Von Ulrike Stortz, mitverantwortlich für das Education Programm des Stuttgarter Kammerorchesters „SKOhr-Labor“, wollen wir mehr über diese Initiative erfahren und haben Anfang Dezember mit ihr gesprochen:
Liebe Frau Stortz, Sie und Ihre Kolleg*innen vom Stuttgarter Kammerorchester engagieren sich mit einer besonderen Onlineaktion für die Kinder in Neu-Delhi. Was genau verbirgt sich hinter SKOhr und Ankur_Lab?
Das SKOhr-Labor hat sich in den letzten Jahren zu einer tragenden Säule der künstlerischen Bildungsarbeit des Kammerorchesters entwickelt. Hauptsächlich realisieren wir hier im Großraum Stuttgart Projekte, sind aber auch begleitend zu Auftritten des Orchesters in Baden-Württemberg und international unterwegs. Dabei geht es immer darum, gemeinsam mit den Beteiligten aktiv künstlerisch tätig zu werden. In dieser Saison sind wir z.B. in der JVA Adelsheim, um mit den jungen Gefangenen eine Rap-Oper zu entwickeln und dann auch gemeinsam aufzuführen.

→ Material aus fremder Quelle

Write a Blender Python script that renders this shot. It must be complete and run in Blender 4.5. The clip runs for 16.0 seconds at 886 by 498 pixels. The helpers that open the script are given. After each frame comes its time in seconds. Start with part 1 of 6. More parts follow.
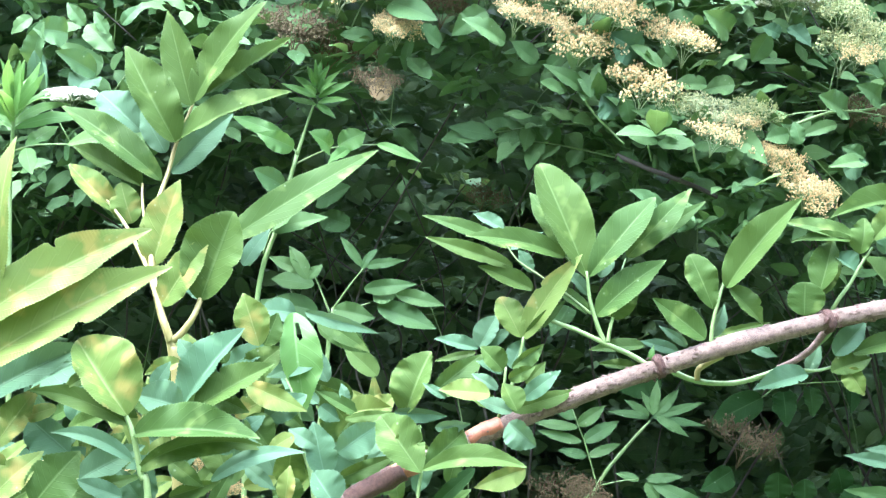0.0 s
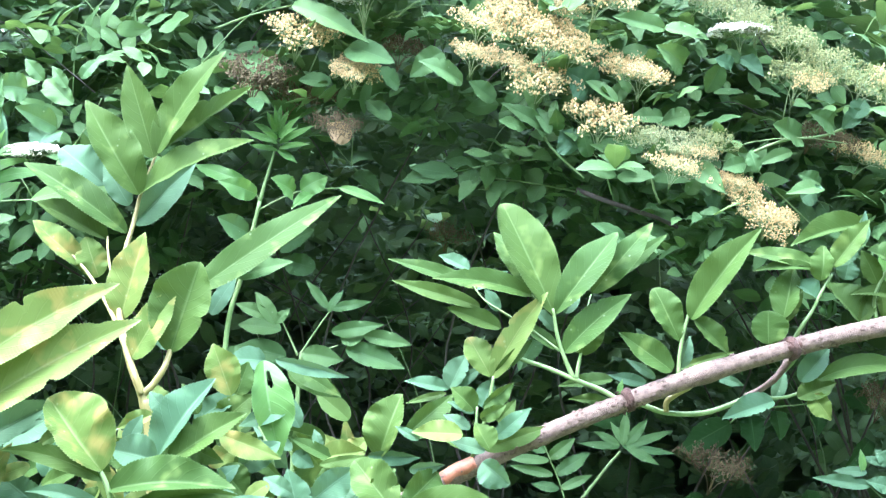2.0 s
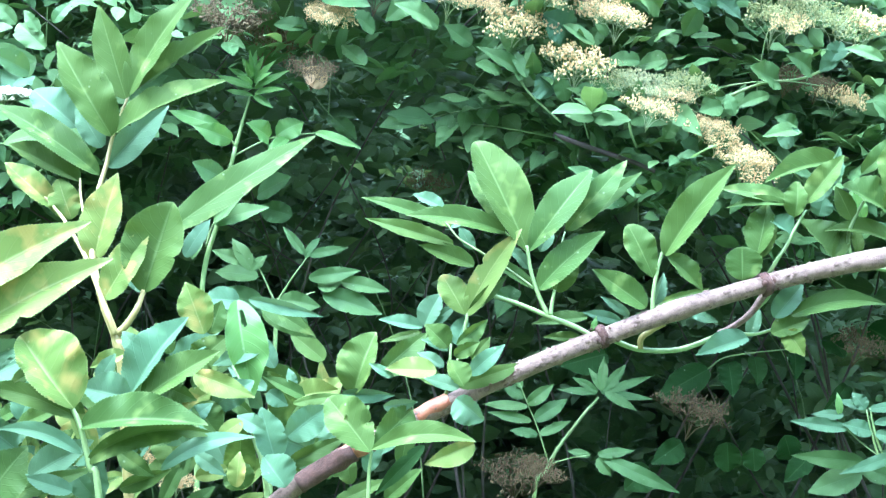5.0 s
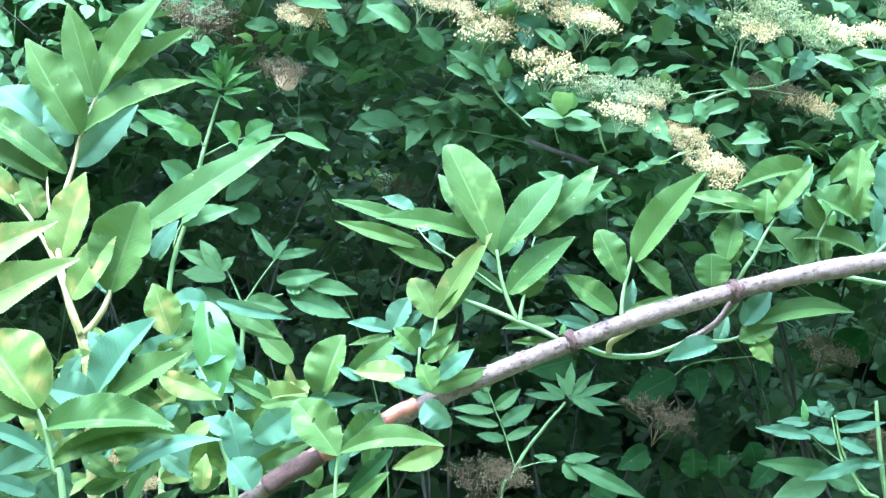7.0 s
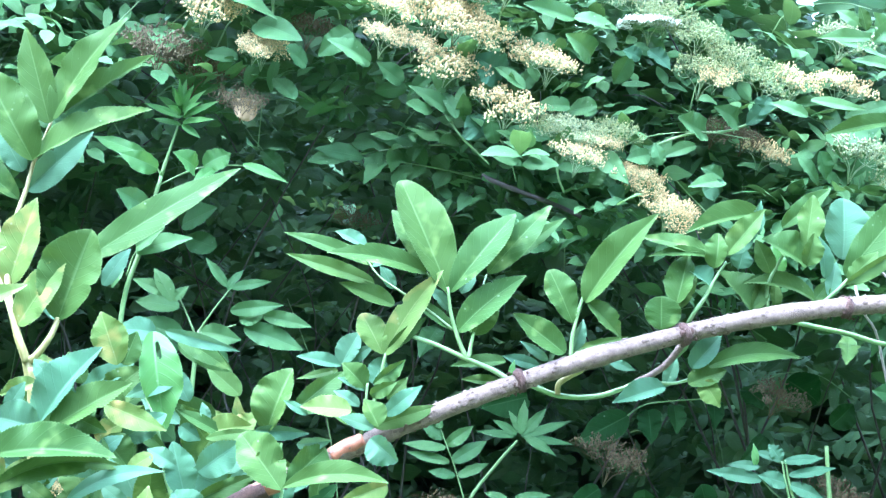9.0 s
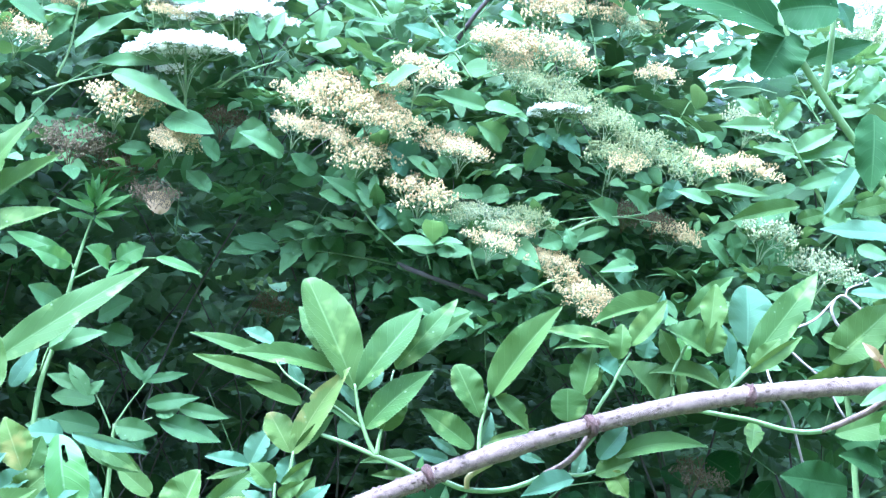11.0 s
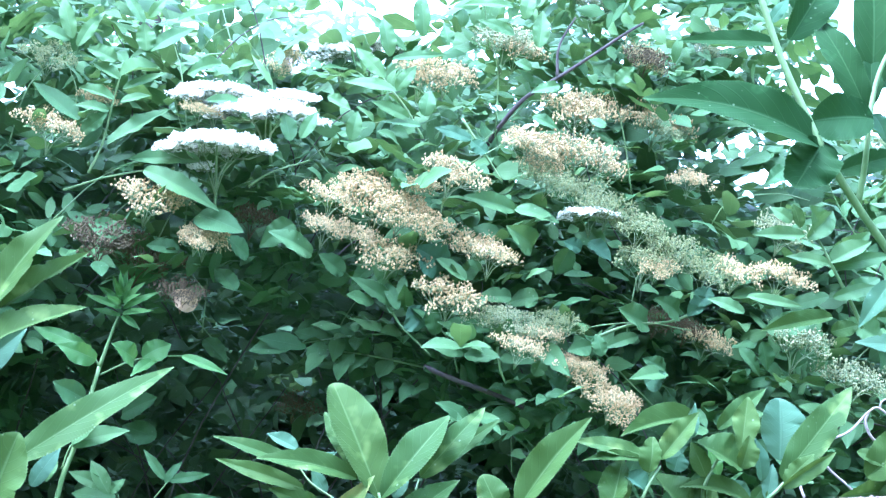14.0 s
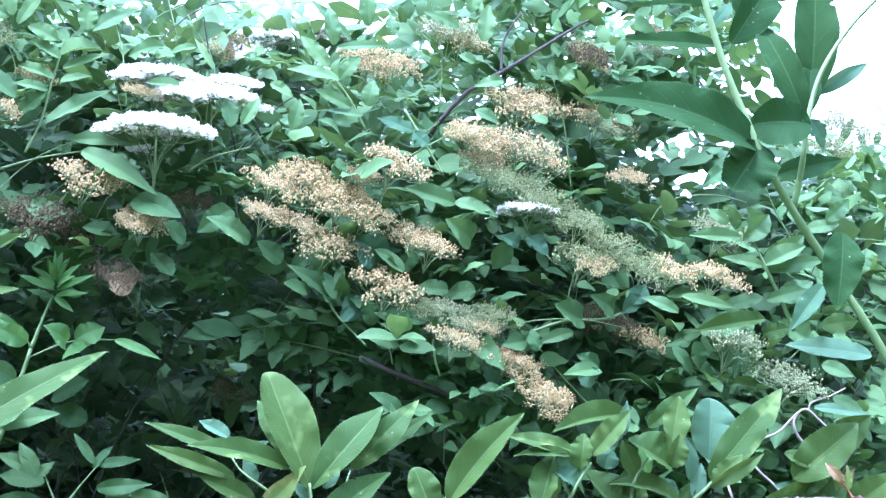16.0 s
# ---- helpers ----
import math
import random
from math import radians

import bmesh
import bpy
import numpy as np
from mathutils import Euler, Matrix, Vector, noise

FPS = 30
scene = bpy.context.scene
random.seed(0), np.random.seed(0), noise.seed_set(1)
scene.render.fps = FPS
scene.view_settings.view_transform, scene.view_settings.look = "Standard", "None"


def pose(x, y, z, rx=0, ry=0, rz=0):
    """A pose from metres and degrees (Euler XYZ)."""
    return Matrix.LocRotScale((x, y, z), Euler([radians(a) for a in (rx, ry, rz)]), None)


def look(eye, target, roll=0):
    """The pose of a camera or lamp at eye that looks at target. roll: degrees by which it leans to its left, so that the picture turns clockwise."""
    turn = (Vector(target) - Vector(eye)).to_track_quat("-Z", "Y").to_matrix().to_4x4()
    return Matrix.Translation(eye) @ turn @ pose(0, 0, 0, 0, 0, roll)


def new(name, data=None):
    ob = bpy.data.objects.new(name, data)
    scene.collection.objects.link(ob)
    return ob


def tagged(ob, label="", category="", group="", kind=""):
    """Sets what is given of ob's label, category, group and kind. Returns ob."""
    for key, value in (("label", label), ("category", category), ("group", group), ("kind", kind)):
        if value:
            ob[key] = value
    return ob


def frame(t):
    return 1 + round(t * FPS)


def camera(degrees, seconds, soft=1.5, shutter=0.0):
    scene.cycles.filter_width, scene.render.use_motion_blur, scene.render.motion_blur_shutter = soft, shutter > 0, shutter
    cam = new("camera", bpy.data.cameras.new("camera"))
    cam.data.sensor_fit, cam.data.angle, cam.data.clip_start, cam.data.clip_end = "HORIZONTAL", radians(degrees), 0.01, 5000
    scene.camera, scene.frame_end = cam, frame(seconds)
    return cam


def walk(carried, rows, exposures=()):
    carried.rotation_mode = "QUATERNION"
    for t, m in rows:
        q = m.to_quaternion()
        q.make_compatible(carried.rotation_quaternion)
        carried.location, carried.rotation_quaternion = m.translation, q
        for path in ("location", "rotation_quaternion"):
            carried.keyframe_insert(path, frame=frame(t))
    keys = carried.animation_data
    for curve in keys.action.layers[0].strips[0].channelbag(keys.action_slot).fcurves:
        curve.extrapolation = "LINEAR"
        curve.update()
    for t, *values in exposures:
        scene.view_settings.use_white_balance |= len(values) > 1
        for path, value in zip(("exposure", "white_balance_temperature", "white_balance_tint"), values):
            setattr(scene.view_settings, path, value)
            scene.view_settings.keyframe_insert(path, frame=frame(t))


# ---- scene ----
cam = camera(34, 16.0, soft=1.25)
PATH = [
    (0, pose(-0.0268, 0.0065, 1.4935, 93.637, -1.404, 2.080)),
    (0.5, pose(-0.0221, 0.0092, 1.4915, 93.708, -1.092, 1.761)),
    (1, pose(-0.0219, 0.0047, 1.4968, 95.129, 0.029, 1.860)),
    (1.5, pose(-0.0263, -0.0028, 1.4973, 94.317, -0.308, 1.411)),
    (2, pose(-0.0318, -0.0085, 1.5039, 94.885, 0.887, 0.712)),
    (2.5, pose(-0.0245, -0.0037, 1.4949, 94.493, 0.999, -0.328)),
    (3, pose(-0.0143, 0.0032, 1.4809, 94.189, 1.155, -0.811)),
    (3.5, pose(-0.0201, 0.0063, 1.4663, 93.840, 1.370, 0.250)),
    (4, pose(-0.0187, 0.0003, 1.4749, 93.461, 1.385, 0.506)),
    (6.5, pose(-0.0191, -0.0007, 1.4724, 93.703, 0.640, -0.869)),
    (7, pose(-0.0222, 0.0034, 1.4744, 93.664, 0.601, -1.165)),
    (7.5, pose(-0.0057, 0.0013, 1.4784, 93.620, 0.346, -1.524)),
    (8, pose(-0.0071, 0.0051, 1.4777, 93.920, -1.079, -2.170)),
    (10.5, pose(0.0051, 0.0016, 1.4848, 96.904, 0.538, -3.878)),
    (11, pose(0.0308, -0.0105, 1.5094, 97.546, 0.551, -4.745)),
    (11.5, pose(0.0326, -0.0088, 1.5110, 98.075, 0.460, -5.299)),
    (12, pose(0.0372, -0.0036, 1.5104, 98.724, 0.681, -5.761)),
    (12.5, pose(0.0309, 0.0038, 1.5098, 99.416, 0.899, -5.747)),
    (13, pose(0.0204, 0.0097, 1.5089, 100.117, 0.714, -4.428)),
    (13.5, pose(0.0215, 0.0071, 1.5206, 100.714, -0.287, -3.749)),
    (14, pose(0.0302, 0.0032, 1.5272, 101.175, -0.627, -3.847)),
    (14.5, pose(0.0326, -0.0038, 1.5398, 101.383, -1.353, -5.081)),
    (15, pose(0.0281, -0.0026, 1.5373, 101.411, -1.634, -5.815)),
    (15.5, pose(0.0309, -0.0016, 1.5381, 101.128, -1.867, -6.155)),
    (16, pose(0.0316, 0.0017, 1.5314, 100.783, -1.848, -6.513)),
]
EXPOSURES = [
    (0.0, 3.17, 5110, 19),
    (4.0, 3.26, 4760, 15),
    (7.0, 3.33, 4450, 11),
    (8.2, 3.33, 4410, 11),
    (11.0, 3.27, 4270, 19),
    (14.5, 2.79, 4230, 23),
    (16.0, 2.60, 4450, 28),
]
walk(cam, PATH, EXPOSURES)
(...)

Mit Ankur ist in der ersten Zeit des Lockdowns im Frühjahr 2020 ein intensiver Austausch von musikalischem und gesprochenen Material in Gang gekommen, der schließlich dazu führte, dass unser Bratschen-Kollege Iiro Rajakoski seine Fähigkeiten als Filmkünstler zum Einsatz brachte und die Geschichten der Kinder aus Delhi in einen musikalischen Kontext setzte. Das Ankur_Lab als Youtube Kanal haben wir eröffnet, um den entstandenen Videos einen angemessenen Rahmen zu geben.
Was verbindet Sie persönlich mit dem Projekt Ankur, haben Sie Kinder kennengelernt?

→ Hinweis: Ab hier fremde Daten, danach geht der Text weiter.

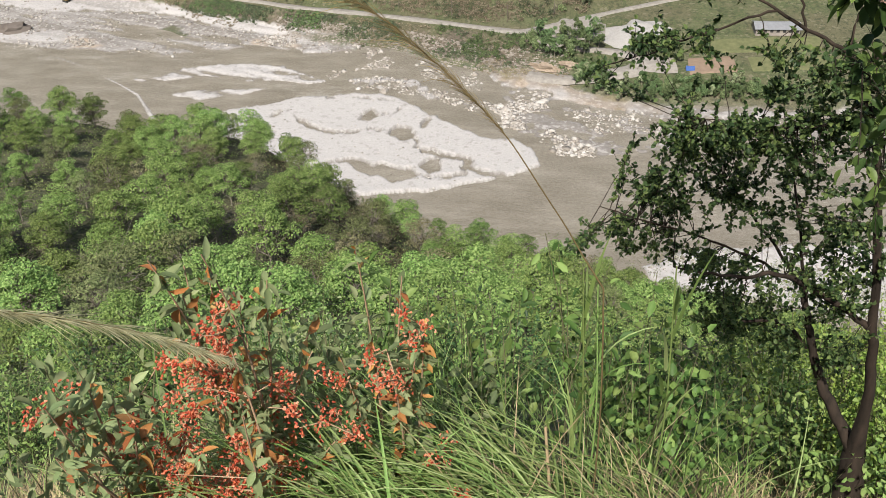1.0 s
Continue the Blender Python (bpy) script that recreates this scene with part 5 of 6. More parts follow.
def build_plume(points, hair_from, name, label, seed, hair_len, n=300, mat=None, thick=1.0, side=1.0):
    """A tall grass stalk with a feathery seed head along its upper part."""
    rng = np.random.default_rng(seed)
    mat = mat or PLUME_MAT
    path, r = limb_path(points, 0.0032, 0.001, None, 0, 5)
    x, y = polar(points[0][0] + side, points[0][2] + 0.3)
    z = land_height(x, y)
    root = np.array([x, y, z])
    s = np.linspace(0, 1, 8)[:-1, None]
    lead = root + (path[0] - root) * s + np.sin(s * np.pi) * np.array([[0.02, 0, 0.03]])
    full, rad = np.concatenate([lead, path]), np.concatenate([np.full(7, 0.0036), r])
    t = thing(name, *root, label, "grass")
    child("stalk", tube_mesh("stalk", [(full - root, rad)], PLUME_MAT, 6), t, "thin bent stalk")
    first = 7 + int(hair_from * (len(path) - 1))
    hairs = []
    for k in range(n):
        f = rng.uniform(first, len(full) - 1.01)
        i = int(f)
        b = full[i] + (full[i + 1] - full[i]) * (f - i)
        tan = unit(full[i + 1] - full[i])
        taper = math.sin(math.pi * min(max((f - first) / (len(full) - 1 - first), 0.03), 0.97)) ** 0.6
        d = unit(tan * 1.0 + rng.normal(size=3) * 0.16 + np.array([0, 0, -0.12]))
        ln = hair_len * rng.uniform(0.5, 1.1) * (0.35 + 0.65 * taper)
        w = unit(np.cross(d, rng.normal(size=3))) * 0.0009 * thick
        mid, end = b + d * ln * 0.5, b + d * ln + np.array([0, 0, -0.012])
        hairs.append(np.array([b - w * 0.5, b + w * 0.5, mid + w, mid - w, end]) - root)
    k = np.arange(n)[:, None] * 5
    tagged(child("seed_head", mesh_of("seed_head", np.concatenate(hairs), [k + np.array([[0, 1, 2, 3]]), k + np.array([[3, 2, 4]])], mat), t, "feathery seed head"), kind="stuff")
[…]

Bei unserer Indien-Tournee im Frühjahr 2019 haben wir spontan nach unserer Ankunft Ankur besucht. Wir haben in verschiedenen Häusern für die Kinder musiziert und von deren Schreibwerkstätten und Geschichten erfahren. Es waren viele offene und begeisterte Kinder dabei und wir haben mit Sharmila und Prabhat von Ankur Ideen skizziert, was wir bei unserem nächsten Besuch in diesem Stadtteil gemeinsam vorbereiten und realisieren könnten.
Wie kam es zur Idee, eine Nachricht an die Kinder zu schreiben?
Als ich die ersten Meldungen zum Shutdown in Indien hörte, musste ich sofort an unsere diversen Partner in Mumbai, Kolkatta, Bangalore und Neu-Delhi denken und so schrieb ich alle an und fragte, wie sie mit der Situation zurecht kämen. Zugleich bat ich meine Kolleg*innen, kleine musikalische Grußbotschaften aufzunehmen. Diese schickte ich dann weiter mit der Anregung, dass – wer mag - dazu tanzen, malen, dichten, träumen könne. Die Reaktionen waren allesamt sehr intensiv in all ihrer Unterschiedlichkeit.
Wie waren die Rückmeldungen aus Neu-Delhi? Was hat Sie besonders berührt?
Dass die Kinder aus Neu-Delhi tatsächlich ihre derzeitige Situation so offen in die Kamera erzählen würden, hatte ich überhaupt nicht erwartet. Dabei haben mich viele kleine Details aus den Schilderungen berührt, wie z.B. der Satz „The house is coming to bite us“ oder auch der Klang und Rhythmus in den Erzählungen.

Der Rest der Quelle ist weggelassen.